More recently this notion has mutated into an argument that the Manillas were “quasi-revolutionary,” as one historian puts it, that they were “social bandits” who sought to reverse the conquest and enjoyed the popular support of ordinary Californios and Mexicans. The only contemporary evidence for such an interpretation, however, comes from the terrified imaginings of Anglos. Henry Dwight Barrows, who had been in Los Angeles barely two years, reported that “the Sonoreans and Mexicans, many of them, succor and assist the villains, either through fear or sympathy.” Barrows offered no support for his claim, because he didn’t have any. It was a slander against ordinary Mexicans and Californios, most of whom were simply trying to get along. Anglos at the time, and historians after them, considerably exaggerated the gang’s size, something Flores and Daniel themselves encouraged. “The robbers use every means to impress the idea of their superior force,” wrote John Forster. “But I notice that the very same individuals have been engaged in every action.” He estimated that the Manillas numbered no more than ten or fifteen men. The exaggeration and the attribution of motive was driven by politics, not evidence.
SHERIFF BARTON AND HIS POSSE left Los Angeles at dusk, and after traveling some forty miles, at about one in the morning, they arrived at the crossing of the Santa Ana River, where they made a cold camp. A short ride of two or three miles the next morning brought them to El Refugio, the home of José Andrés Sepúlveda, proprietor of Rancho Santiago de Santa Ana, where they fed their horses and breakfasted. Don Andrés’s vaqueros had told him of the troubles at San Juan, and he warned Barton that the Manillas were said to number fifty men or more. Barton dismissed that figure as implausible. “The party made light of it and proceeded on their journey,” the Star later reported.
Friday, January 23, was a clear, dry day, quite warm for midwinter, even by southern California standards. It was still early in the morning when the men left El Refugio, and by ten they had traveled approximately twelve or thirteen miles, about half the distance from the rancho to San Juan. They rode by ones and twos, strung out along the road for several hundred yards, so those behind could avoid the dust kicked up by those ahead. As they rounded a projecting spur of the San Joaquín Hills on their right, Constables Little and Baker, riding point with the guide François, saw a horse and rider emerge from a ravine several hundred yards ahead and gallop briskly away from them. Curious, the three men picked up the pace, ignoring Barton’s call to stay close. They had their eyes fixed on the distant rider, who was in fact a decoy, when suddenly off to their right they heard the sound of gunfire. Turning in that direction they saw a party of a dozen men riding down on them through a gap in the foothills.
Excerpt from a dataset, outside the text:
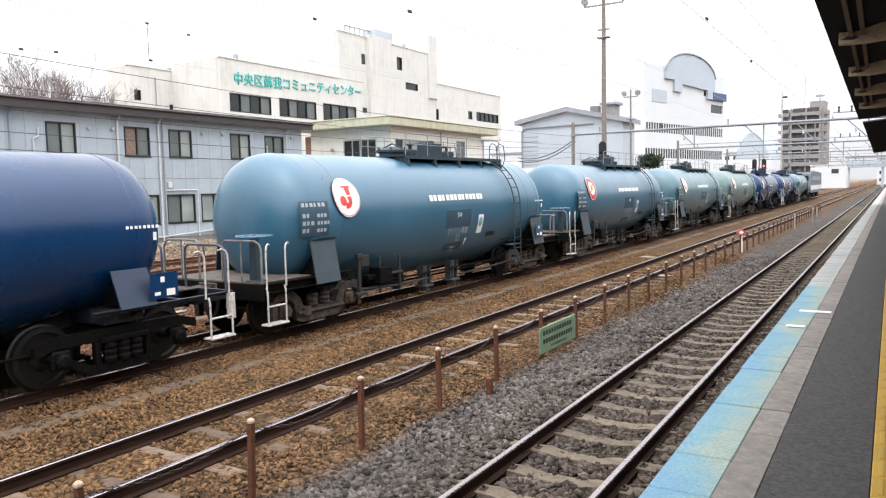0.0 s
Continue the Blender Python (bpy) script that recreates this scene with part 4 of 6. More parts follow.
def community_centre():
    b = thing("community_centre", "large stained white community centre with teal lettering", "public building")
    X = -55.0
    mh = [(51.4, 57.0, 10.5, 12.3), (58.2, 64.0, 10.5, 12.4), (65.2, 71.2, 10.55, 12.45)]
    wall("wall", "x", X, -1, 50.4, 72.9, -0.3, 15.5, mh, "cc_white", b, 0.3)
    part("wall", Geo().box((-62.0, 50.4, -0.3), (X - 0.3, 50.7, 15.5)), "cc_white", b)
    part("roof", Geo().box((-70.0, 50.7, 15.1), (X - 0.3, 72.9, 15.3)), "far_roof", b)
    lh = [(46.0, 46.72, 11.65, 12.65), (50.0, 50.38, 10.9, 11.55)]
    wall("wall", "x", -62.0, -1, 45.5, 50.4, -0.3, 14.85, lh, "cc_white", b, 0.3)
    part("wall", Geo().box((-65.2, 45.5, -0.3), (-62.3, 45.8, 14.85)), "cc_white", b)
    part("roof", Geo().box((-65.2, 45.8, 14.5), (-62.3, 50.4, 14.7)), "far_roof", b)
    th = [(72.5, 73.3, 17.7, 18.95), (80.0, 81.2, 17.95, 19.6), (81.9, 84.85, 15.65, 16.6), (72.5, 73.35, 11.95, 12.55)]
    tower = part("tower", Geo().box((-61.7, 68.3, 15.3), (X - 0.3, 68.6, 20.95)), "cc_white", b, "stair tower")
    wall("wall", "x", X + 0.02, -1, 72.9, 89.4, -0.3, 20.95, [h for h in th if h[0] > 72.95], "cc_white", b, 0.3)
    wall("wall", "x", X + 0.02, -1, 68.3, 72.9, 15.52, 20.95, [(72.5, 72.9, 17.7, 18.95)], "cc_white", b, 0.3)
    part("bay", Geo().box((X + 0.02, 73.6, 10.0), (X + 0.45, 78.2, 21.3), 0.02), "cc_white", b)
    part("wall", Geo().box((-61.7, 89.1, -0.3), (X - 0.3, 89.4, 20.95)), "cc_white", b)
    part("roof", Geo().box((-61.7, 68.6, 20.6), (X - 0.3, 89.1, 20.8)), "far_roof", b)
    part("chimney", Geo().box((-56.5, 87.4, 15.0), (X + 0.3, 89.5, 23.5), 0.03), "cc_white", b)
    rh = [(89.5, 90.1, 12.2, 13.7), (98.6, 99.9, 12.9, 14.1), (101.2, 108.6, 12.8, 14.2)]
    wall("wall", "x", X + 0.01, -1, 89.5, 109.5, 10.3, 17.15, rh, "cc_white", b, 0.3)
    part("wall", Geo().box((-66.0, 109.2, 10.3), (X - 0.3, 109.5, 17.15)), "cc_white", b)
    part("slab", Geo().box((-66.0, 89.5, 10.1), (X, 109.5, 10.3)), "cc_white", b)
    part("lower_wall", Geo().box((-66.0, 89.5, -0.3), (X - 2.5, 108.0, 10.1)), "cc_white", b)
    part("roof", Geo().box((-66.0, 89.5, 16.8), (X - 0.3, 109.2, 17.0)), "far_roof", b)
    for h in mh:
        window("x", X, -1, *h, "frame_dark", ["glass_dark", "glass_mid", "glass_dark", "glass_mid"], b, 0.09, 0.15, sill=False)
    for h in lh + th[1:3] + rh[:2]:
        window("x", -62.0 if h in lh else X, -1, *h, "frame_dark", ["glass_dark"], b, 0.08, 0.15, sill=False)
    window("x", X, -1, 72.62, 73.25, 17.7, 18.95, "frame_dark", ["glass_dark"], b, 0.06, -0.06, sill=False)
    window("x", X, -1, 72.5, 73.35, 11.95, 12.55, "frame_dark", ["glass_dark"], b, 0.06, -0.06, sill=False)
    window("x", X, -1, *rh[2], "frame_dark", ["glass_dark"] * 5, b, 0.08, 0.15, sill=False)
    # copings
    for y0, y1, z in ((50.3, 68.2, 15.5), (68.2, 89.4, 20.95), (89.6, 109.6, 17.15)):
        part("coping", Geo().box((X - 0.35, y0, z), (X + 0.1, y1, z + 0.12), 0.02), "cc_white", b)
    part("coping", Geo().box((-62.4, 45.4, 14.85), (-61.9, 50.3, 14.97), 0.02), "cc_white", b)
    # teal lettering of the sign
    text = "中央区蘇我コミュニティセンター"
    n = len(text)
    for i, ch in enumerate(text):
        cu = bpy.data.curves.new("sign_letter", "FONT")
        cu.body, cu.size, cu.extrude, cu.align_x = ch, 1.32, 0.05, "CENTER"
        cu.offset = 0.012
        tmp = bpy.data.objects.new("tmp", cu)
        scene.collection.objects.link(tmp)
        me = bpy.data.meshes.new_from_object(tmp.evaluated_get(bpy.context.evaluated_depsgraph_get()))
        bpy.data.objects.remove(tmp)
        me.materials.clear()
        y = 52.6 + i * (71.6 - 52.6) / (n - 1)
        put("sign_letter", me, "teal_letter", b, at=pose(X + 0.06, y, 13.25 + 0.042 * i, 90, 0, 90))
    # roof fittings
    part("roof_railing", Geo().tube([(-55.4, 70.0, 20.9), (-55.4, 70.0, 21.9), (-55.4, 75.0, 22.0), (-55.4, 75.0, 20.9)], 0.07, 6), "far_roof", b)
    for k in range(5):
        part("roof_post", Geo().tube([(-55.4, 71.0 + k * 0.9, 20.9), (-55.4, 71.0 + k * 0.9, 21.95)], 0.06, 6), "far_roof", b)
    part("roof_tank", Geo().box((-57.0, 75.6, 21.0), (-55.2, 79.6, 22.5), 0.1), "hall_panel", b, "pale grey roof tank")
    for y, z in ((82.5, 21.2), (52.9, 15.8)):
        part("roof_fan", Geo().lathe([(z - 0.2, 0.25), (z + 0.3, 0.25), (z + 0.45, 0.12)], (-55.5, y, 0), "z", 10), "far_roof", b)
    pipe(b, [(-61.9, 48.4, 14.0), (-61.9, 48.4, 11.3)], 0.06, "far_roof")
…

Andrés Fuentes had arrived in San Juan and alerted the Manillas of Barton’s approach, and they had staged this ambush expertly. “There is Juan Flores, boys!” shouted François. “There are the ladrones! Fire! Fire!” And then, wheeling his horse, the Frenchman tore off in the opposite direction. “Run for your life, boys!”
Little and Baker did not panic, but calmly drew their revolvers and got off several rounds before both of them were hit. Baker took a ball to the forehead and fell dead. Little was wounded in the stomach. He tumbled to the ground, crawled into a gully, and commenced firing with a second revolver as Barton and the other three men came charging up. The posse was outnumbered two or three to one, but in the first exchange three Manillas were hit and killed. Pancho Daniel saw Barton and bore down on him. “We have got you now, Don Santiago, God damn you,” he shouted. “And I reckon I’ve got you too,” Barton shouted back. According to Frank Alexander, the two men fired at the same instant. Daniel was hit in the leg, Barton’s shot penetrating the top of his leather boot and shattering the bone, a serious though not a life-threatening wound. But Daniel’s shot was decisive, tearing into Barton’s chest, a mortal blow. He fell hard, breaking his left arm. Barton quickly pulled a second revolver from his belt and continued firing.
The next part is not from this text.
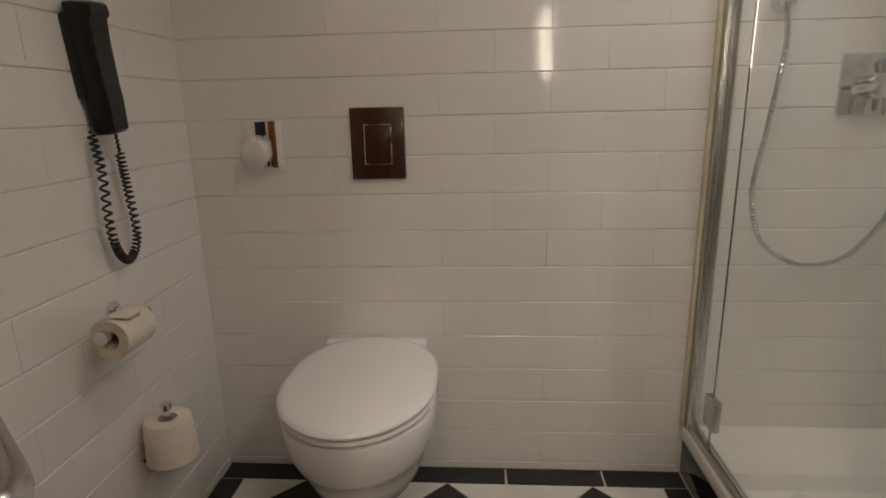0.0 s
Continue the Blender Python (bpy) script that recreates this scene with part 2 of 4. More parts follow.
def marble():
    """White-grey marble: soft clouds and thin broken veins."""
    m = material("grey_marble", (0.70, 0.705, 0.765), 0.16, vary=0.07, scale=5, detail=8, distort=0.5)
    nt = m.node_tree
    b = nt.nodes["Principled BSDF"]
    co = nt.nodes.new("ShaderNodeTexCoord")
    last = b.inputs["Base Color"].links[0].from_socket
    for scale, width, depth, shift in ((7.5, 0.026, 0.40, 0.0), (17.0, 0.030, 0.55, 4.0)):
        mp, nz, sub, ab, rp, mul, gate = [nt.nodes.new("ShaderNode" + k) for k in ("Mapping", "TexNoise", "Math", "Math", "ValToRGB", "Mix", "TexNoise")]
        mp.inputs["Location"].default_value, mp.inputs["Rotation"].default_value = (shift, shift, 0), (0.4, 0.6, 0.3)
        mp.inputs["Scale"].default_value = (1.0, 1.0, 0.7)
        nz.inputs["Scale"].default_value, nz.inputs["Detail"].default_value, nz.inputs["Distortion"].default_value = scale, 9, 0.9
        gate.inputs["Scale"].default_value, gate.inputs["Detail"].default_value = 7.0, 2
        sub.operation, ab.operation = "SUBTRACT", "ABSOLUTE"
        sub.inputs[1].default_value = 0.5
        rp.color_ramp.elements[0].color, rp.color_ramp.elements[1].color = (depth, depth, depth * 1.03, 1), (1, 1, 1, 1)
        rp.color_ramp.elements[1].position = width
        mul.data_type, mul.blend_type = "RGBA", "MULTIPLY"
        nt.links.new(co.outputs["Object"], mp.inputs[0])
        nt.links.new(mp.outputs[0], nz.inputs["Vector"])
        nt.links.new(mp.outputs[0], gate.inputs["Vector"])
        nt.links.new(nz.outputs["Fac"], sub.inputs[0])
        nt.links.new(sub.outputs[0], ab.inputs[0])
        nt.links.new(ab.outputs[0], rp.inputs[0])
        nt.links.new(gate.outputs["Fac"], mul.inputs[0])
        nt.links.new(last, mul.inputs[6])
        nt.links.new(rp.outputs[0], mul.inputs[7])
        last = mul.outputs[2]
    nt.links.new(last, b.inputs["Base Color"])
    return m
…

Hardy and Alexander saw him go down. Hardy had lost his pistol in the melee and was defenseless. He signaled to Alexander, and suddenly the two men retreated at full speed. They were pursued by several Manillas all the way back to El Refugio but escaped with their lives. Their flight was made possible by Barton and Little, who kept the rest of the gang occupied for several critical minutes. Eventually Little stopped firing from the gully. A Sonoreño named Juan Catabo crept over and peered in. Little w
as reloading his revolver with powder, cap, and ball. Catabo shot him dead.
“Barton fought like a lion,” one member of the gang later reported, “and kept the whole gang at bay by his terrible defiance.” They circled him at a safe distance until he had finally emptied his revolver. Then Andrés Fuentes dismounted and slowly advanced toward him on foot. Barton raised himself on his left elbow and hurled his empty revolver at the outlaw. “Now kill me, God damn you!” he said. According to Horace Bell, who had it from the shooter himself, Fuentes walked up to Barton and fired point-blank at his face. “Thus ended the massacre,” wrote Bell. “Taking the arms, equipment and horses of the murdered gringos, the murderers returned to San Juan in triumph.”
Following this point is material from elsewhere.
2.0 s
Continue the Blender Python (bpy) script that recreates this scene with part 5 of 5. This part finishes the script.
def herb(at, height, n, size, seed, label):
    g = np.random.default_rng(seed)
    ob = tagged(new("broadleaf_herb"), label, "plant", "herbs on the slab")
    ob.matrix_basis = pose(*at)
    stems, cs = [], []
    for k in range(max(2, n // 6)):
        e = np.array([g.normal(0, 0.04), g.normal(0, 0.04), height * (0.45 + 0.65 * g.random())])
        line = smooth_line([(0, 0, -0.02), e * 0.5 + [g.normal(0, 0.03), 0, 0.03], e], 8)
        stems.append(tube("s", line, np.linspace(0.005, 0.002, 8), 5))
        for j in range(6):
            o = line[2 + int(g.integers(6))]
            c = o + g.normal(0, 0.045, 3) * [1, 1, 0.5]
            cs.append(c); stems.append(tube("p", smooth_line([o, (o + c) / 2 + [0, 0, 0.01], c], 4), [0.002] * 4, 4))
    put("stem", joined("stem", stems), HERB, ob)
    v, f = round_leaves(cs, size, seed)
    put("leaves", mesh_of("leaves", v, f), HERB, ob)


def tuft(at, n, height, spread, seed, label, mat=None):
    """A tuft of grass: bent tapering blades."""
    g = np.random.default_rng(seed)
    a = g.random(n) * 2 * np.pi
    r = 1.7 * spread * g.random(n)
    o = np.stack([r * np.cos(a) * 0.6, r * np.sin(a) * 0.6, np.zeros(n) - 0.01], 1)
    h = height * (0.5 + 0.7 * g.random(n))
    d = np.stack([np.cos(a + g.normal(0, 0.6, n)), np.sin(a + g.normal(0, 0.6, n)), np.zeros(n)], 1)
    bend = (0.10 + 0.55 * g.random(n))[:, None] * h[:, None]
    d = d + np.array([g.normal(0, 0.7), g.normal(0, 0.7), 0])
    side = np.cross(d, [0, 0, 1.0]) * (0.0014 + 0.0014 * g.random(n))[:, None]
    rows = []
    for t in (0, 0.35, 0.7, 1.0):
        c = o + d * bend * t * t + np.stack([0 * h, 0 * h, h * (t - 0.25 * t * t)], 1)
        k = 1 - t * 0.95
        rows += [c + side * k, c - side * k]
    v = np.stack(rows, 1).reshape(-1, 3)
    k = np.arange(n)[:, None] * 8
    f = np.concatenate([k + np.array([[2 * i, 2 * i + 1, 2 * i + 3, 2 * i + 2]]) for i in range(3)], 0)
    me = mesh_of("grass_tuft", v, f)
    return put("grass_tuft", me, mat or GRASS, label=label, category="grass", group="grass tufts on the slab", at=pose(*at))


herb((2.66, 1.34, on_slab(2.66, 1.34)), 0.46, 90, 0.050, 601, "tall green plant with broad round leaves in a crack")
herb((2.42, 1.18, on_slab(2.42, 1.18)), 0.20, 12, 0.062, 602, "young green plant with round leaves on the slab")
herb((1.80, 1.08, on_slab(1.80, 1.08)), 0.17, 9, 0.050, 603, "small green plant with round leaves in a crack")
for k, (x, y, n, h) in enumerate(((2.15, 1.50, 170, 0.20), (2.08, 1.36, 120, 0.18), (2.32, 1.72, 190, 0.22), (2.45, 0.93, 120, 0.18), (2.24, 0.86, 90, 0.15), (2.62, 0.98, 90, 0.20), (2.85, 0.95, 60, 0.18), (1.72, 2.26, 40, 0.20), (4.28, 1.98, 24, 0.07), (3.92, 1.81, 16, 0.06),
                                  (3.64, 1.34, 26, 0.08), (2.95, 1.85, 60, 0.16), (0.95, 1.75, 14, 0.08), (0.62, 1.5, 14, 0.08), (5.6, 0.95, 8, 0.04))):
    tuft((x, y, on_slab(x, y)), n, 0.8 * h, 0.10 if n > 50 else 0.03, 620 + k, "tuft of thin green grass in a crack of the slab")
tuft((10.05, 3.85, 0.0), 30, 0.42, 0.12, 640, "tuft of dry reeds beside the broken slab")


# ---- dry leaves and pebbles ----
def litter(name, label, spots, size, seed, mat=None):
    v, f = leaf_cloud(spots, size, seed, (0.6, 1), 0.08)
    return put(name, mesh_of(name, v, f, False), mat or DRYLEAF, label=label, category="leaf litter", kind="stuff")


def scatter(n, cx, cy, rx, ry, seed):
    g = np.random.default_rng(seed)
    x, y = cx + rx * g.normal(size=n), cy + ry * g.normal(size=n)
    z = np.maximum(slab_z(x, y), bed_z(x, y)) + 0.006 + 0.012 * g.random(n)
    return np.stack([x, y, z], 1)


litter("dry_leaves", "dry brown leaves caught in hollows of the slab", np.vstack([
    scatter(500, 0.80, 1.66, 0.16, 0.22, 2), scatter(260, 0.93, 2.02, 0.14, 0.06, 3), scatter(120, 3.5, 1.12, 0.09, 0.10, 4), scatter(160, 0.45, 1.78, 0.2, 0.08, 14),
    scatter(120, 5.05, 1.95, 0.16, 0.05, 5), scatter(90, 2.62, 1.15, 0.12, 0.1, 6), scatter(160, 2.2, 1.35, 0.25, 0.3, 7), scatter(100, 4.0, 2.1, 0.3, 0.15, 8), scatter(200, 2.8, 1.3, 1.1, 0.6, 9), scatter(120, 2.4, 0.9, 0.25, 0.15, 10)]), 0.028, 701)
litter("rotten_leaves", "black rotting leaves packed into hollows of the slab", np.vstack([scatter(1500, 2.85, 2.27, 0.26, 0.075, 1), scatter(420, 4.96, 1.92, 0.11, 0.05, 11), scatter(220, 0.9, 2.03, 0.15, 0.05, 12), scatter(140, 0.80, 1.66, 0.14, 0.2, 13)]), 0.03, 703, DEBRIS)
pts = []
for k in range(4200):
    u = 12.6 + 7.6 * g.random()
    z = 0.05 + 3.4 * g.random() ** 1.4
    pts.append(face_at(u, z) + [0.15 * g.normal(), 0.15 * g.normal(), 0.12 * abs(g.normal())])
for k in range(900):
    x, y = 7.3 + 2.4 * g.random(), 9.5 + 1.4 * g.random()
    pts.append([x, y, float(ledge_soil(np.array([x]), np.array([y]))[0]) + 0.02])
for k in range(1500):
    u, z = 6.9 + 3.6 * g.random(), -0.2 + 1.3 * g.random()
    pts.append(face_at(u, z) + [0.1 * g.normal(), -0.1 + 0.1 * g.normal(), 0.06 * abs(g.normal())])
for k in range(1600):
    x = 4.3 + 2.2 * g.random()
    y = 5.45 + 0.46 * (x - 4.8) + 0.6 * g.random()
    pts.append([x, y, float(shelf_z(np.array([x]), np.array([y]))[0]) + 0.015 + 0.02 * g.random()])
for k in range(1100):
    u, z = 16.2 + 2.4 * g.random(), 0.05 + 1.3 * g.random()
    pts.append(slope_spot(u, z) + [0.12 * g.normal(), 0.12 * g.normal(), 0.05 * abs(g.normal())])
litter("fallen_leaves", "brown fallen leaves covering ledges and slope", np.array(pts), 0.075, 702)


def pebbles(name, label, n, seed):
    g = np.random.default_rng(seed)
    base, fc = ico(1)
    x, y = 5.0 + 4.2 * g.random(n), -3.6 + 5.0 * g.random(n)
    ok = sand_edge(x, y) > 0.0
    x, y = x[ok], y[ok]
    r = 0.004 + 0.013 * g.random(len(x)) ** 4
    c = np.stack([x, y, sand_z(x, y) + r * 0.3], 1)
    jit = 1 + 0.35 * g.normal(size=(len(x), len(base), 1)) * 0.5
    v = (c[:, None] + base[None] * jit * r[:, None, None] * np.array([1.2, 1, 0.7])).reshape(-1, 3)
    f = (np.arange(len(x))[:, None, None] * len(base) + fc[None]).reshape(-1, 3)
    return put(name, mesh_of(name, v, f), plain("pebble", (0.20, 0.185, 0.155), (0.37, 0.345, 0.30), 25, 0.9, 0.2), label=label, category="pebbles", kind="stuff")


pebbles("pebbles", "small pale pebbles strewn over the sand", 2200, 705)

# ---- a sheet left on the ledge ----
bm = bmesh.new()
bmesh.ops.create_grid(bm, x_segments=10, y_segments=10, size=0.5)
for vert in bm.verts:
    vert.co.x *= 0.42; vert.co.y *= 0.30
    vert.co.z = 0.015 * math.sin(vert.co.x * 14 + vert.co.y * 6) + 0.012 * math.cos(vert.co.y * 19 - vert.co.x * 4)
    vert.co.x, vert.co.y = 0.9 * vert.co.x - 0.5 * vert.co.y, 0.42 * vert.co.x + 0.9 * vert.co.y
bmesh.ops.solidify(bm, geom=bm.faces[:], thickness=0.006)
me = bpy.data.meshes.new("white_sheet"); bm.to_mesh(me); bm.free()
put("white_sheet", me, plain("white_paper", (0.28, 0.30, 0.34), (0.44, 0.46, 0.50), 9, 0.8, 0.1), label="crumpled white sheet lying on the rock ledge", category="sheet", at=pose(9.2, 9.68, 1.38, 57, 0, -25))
AFTER A CHANGE OF HORSES, a quick bite, and a stiff drink, Hardy and Alexander started back, riding together until they reached the San Gabriel River, not far from Barton Ranch, at which point Alexander turned north for the Monte, while Hardy continued west toward the pueblo. Darkness had fallen by the time Hardy arrived, but his distressing intelligence spread like wildfire, provoking intense anxiety and excitement. Marshal Getman immediately raised a party of thirty or forty men, rode out of town before midnight, and arrived at the scene of the disaster early the following morning. He found the bodies of the four men scattered along the road, bloated and blackened after a full day in the sun. Barton had three gunshot wounds to the chest and a bloody cavity where his right eye had been. The other bodies displayed similar wounds, apparently inflicted after death—Little and Baker in the right eye, like Barton, Daley in the mouth. Their pockets were turned out and all their money and valuables were gone, along with their boots, belts, and firearms.